Dr. Charles A. Flowers,

Regional Superintendent

Dear Parent or Guardian:

The purpose of this letter is to provide a follow-up to your recent inquiry in regard to home
schooling.

With this letter you will find a form to register as a home school, some suggestions from the
State Board of Education on home schooling. Also enclosed is a position paper prepared by the
legal department of The Illinois State Board of Education concerning the legality of home
schooling and further indicating the role of the Regional Superintendent in home school issues.

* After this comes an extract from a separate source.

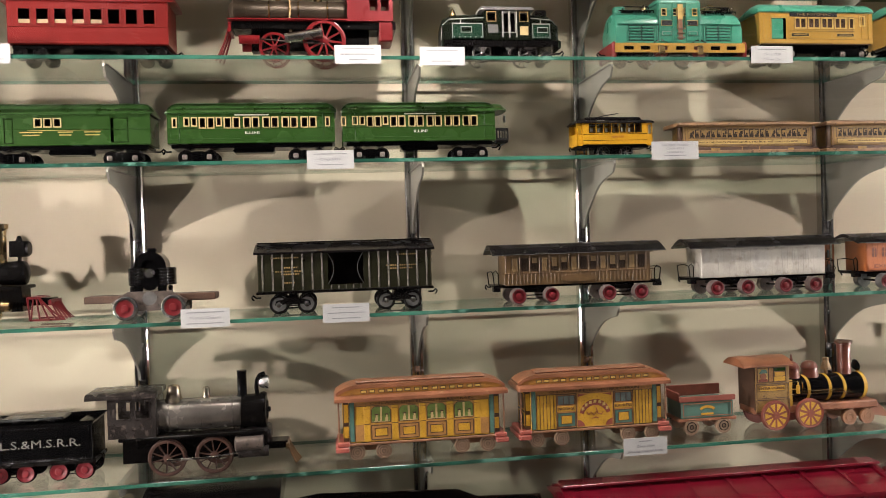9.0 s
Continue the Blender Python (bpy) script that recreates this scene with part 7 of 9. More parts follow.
part("running_board", M().box(-0.103, 0.079, -hw - 0.0015, hw + 0.0015, 0.0585, 0.0603, 0.0006), DIMTRIM, se)
cut = lambda c, r, n=12: [(c - r * math.cos(math.pi * k / n), max(0.031, 0.022 + r * math.sin(math.pi * k / n))) for k in range(n + 1)]
part("side_sheet", M().prism([(-0.094, 0.0583), (-0.094, 0.031)] + cut(-0.064, 0.0225) + cut(-0.004, 0.0275) + [(0.052, 0.031), (0.075, 0.036), (0.077, 0.0583)], -hw, -hw + 0.0012).prism([(-0.094, 0.0583), (-0.094, 0.040), (0.077, 0.040), (0.077, 0.0583)], hw - 0.0012, hw), SIDETIN, se)
part("frame", M().box(-0.100, 0.077, -0.015, 0.015, 0.020, 0.058, 0.001).box(-0.137, -0.092, -0.020, 0.020, 0.029, 0.0315, 0.0006), OLDBLACK, se)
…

When a child is not attending school and the non-attendance of the child is reported to the
Regional Superintendent’s office, the truant officer initiates a truancy investigation. In order to
avoid the truancy investigation and the possibility of court action we ask that you fill out and
have notarized the enclosed statement of assurance.

Please remember that you, as the parent/guardian are responsible for researching home
schooling, acquiring the curriculum and study materials, testing ad keeping all school records for
your child.

Although not required, your local school district may assist in providing curriculum and study
materials. They may charge a fee for this service and the rental of books.

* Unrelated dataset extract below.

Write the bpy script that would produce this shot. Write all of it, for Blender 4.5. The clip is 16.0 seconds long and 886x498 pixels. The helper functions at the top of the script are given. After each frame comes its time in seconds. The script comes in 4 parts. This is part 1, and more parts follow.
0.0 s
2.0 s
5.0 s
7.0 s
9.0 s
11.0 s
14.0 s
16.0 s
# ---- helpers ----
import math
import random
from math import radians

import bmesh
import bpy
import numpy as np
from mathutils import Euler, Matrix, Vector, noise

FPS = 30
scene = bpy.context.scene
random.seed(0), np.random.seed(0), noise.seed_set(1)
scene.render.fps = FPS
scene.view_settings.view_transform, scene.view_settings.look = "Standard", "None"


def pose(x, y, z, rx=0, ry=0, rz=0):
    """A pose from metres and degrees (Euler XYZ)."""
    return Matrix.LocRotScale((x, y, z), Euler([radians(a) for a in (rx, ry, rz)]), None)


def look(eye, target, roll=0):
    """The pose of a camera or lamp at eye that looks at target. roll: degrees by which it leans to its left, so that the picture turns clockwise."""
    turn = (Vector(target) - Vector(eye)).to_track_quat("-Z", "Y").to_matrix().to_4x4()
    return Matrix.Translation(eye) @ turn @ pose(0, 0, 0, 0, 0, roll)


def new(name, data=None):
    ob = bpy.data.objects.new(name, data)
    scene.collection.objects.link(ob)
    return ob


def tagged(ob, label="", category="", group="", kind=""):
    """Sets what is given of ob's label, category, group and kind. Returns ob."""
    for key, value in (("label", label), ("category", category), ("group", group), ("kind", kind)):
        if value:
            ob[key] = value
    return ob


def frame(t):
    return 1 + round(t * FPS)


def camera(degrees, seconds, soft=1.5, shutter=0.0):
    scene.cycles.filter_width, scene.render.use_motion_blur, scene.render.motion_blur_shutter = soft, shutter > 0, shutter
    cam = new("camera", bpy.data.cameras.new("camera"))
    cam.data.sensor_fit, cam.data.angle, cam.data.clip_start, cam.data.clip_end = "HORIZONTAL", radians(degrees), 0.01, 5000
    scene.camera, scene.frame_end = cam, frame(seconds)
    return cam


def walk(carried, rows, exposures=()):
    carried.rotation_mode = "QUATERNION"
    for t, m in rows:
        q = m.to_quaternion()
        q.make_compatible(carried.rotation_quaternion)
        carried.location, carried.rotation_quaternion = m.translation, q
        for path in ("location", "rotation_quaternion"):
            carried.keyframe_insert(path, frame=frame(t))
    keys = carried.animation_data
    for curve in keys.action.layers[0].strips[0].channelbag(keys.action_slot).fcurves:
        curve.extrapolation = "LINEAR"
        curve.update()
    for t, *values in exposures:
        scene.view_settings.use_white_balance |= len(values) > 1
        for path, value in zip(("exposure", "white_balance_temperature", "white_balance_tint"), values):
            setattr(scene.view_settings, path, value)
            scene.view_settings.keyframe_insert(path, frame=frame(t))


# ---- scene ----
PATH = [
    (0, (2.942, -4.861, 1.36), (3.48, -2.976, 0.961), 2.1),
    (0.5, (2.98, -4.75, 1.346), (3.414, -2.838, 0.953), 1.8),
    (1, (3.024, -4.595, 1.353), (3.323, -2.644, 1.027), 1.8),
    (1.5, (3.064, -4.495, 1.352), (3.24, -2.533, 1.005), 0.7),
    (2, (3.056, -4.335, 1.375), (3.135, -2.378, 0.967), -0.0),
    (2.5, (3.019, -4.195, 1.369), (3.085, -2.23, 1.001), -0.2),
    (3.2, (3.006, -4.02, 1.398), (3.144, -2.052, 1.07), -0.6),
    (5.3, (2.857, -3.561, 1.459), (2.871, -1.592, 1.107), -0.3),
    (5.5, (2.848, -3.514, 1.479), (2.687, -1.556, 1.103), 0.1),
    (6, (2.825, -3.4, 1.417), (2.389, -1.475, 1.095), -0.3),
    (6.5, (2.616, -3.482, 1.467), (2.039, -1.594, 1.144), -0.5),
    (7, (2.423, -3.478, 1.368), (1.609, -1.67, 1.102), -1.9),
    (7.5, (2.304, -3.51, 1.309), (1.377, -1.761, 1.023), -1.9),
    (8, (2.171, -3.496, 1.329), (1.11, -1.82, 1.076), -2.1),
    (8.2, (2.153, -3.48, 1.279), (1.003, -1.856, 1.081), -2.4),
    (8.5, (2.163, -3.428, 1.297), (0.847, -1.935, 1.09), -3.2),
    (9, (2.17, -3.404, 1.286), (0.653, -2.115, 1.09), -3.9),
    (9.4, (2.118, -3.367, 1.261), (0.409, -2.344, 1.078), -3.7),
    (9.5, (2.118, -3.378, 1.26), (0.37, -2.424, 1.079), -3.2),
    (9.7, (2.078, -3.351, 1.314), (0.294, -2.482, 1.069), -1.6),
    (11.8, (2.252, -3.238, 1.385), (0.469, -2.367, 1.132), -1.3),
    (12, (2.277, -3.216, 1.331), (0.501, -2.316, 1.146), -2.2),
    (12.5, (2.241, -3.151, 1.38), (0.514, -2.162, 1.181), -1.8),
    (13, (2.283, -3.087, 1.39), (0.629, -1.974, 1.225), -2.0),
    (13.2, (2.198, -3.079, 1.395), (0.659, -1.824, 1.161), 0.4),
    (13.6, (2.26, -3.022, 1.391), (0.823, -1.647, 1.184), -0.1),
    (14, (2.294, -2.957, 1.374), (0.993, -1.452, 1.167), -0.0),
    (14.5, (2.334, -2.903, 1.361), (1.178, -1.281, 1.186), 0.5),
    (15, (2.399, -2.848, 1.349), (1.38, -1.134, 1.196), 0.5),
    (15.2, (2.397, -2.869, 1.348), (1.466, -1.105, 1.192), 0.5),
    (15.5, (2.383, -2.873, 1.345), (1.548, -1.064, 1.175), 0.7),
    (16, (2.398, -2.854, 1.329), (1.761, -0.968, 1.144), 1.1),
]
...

Home-schooled children are eligible for enrollment as part-time students in the public school
district in which they live. In such cases the home-schooled child could be enrolled in for
instruction in a particular class or classes. The school district must be notified by May 1st of the
prior school year. If the school is notified after May 1st it is up to the district to determine if they
have room for the student at that time.

Please return the registration form to the address on top of the form. If you have any
questions you may contact Predonna Roberts, Ed.D. at (708) 865-9330.

Sincerely,

Charles A. Flowers, Ed.D.
Regional Superintendent

If the registration form is completed, it will be in the ROE files and forwarded on to the ISBE Data Analysis and Progress Reporting Department in Springfield.  It will likely be requested annually.

It is not necessary or legally required to fill out such forms.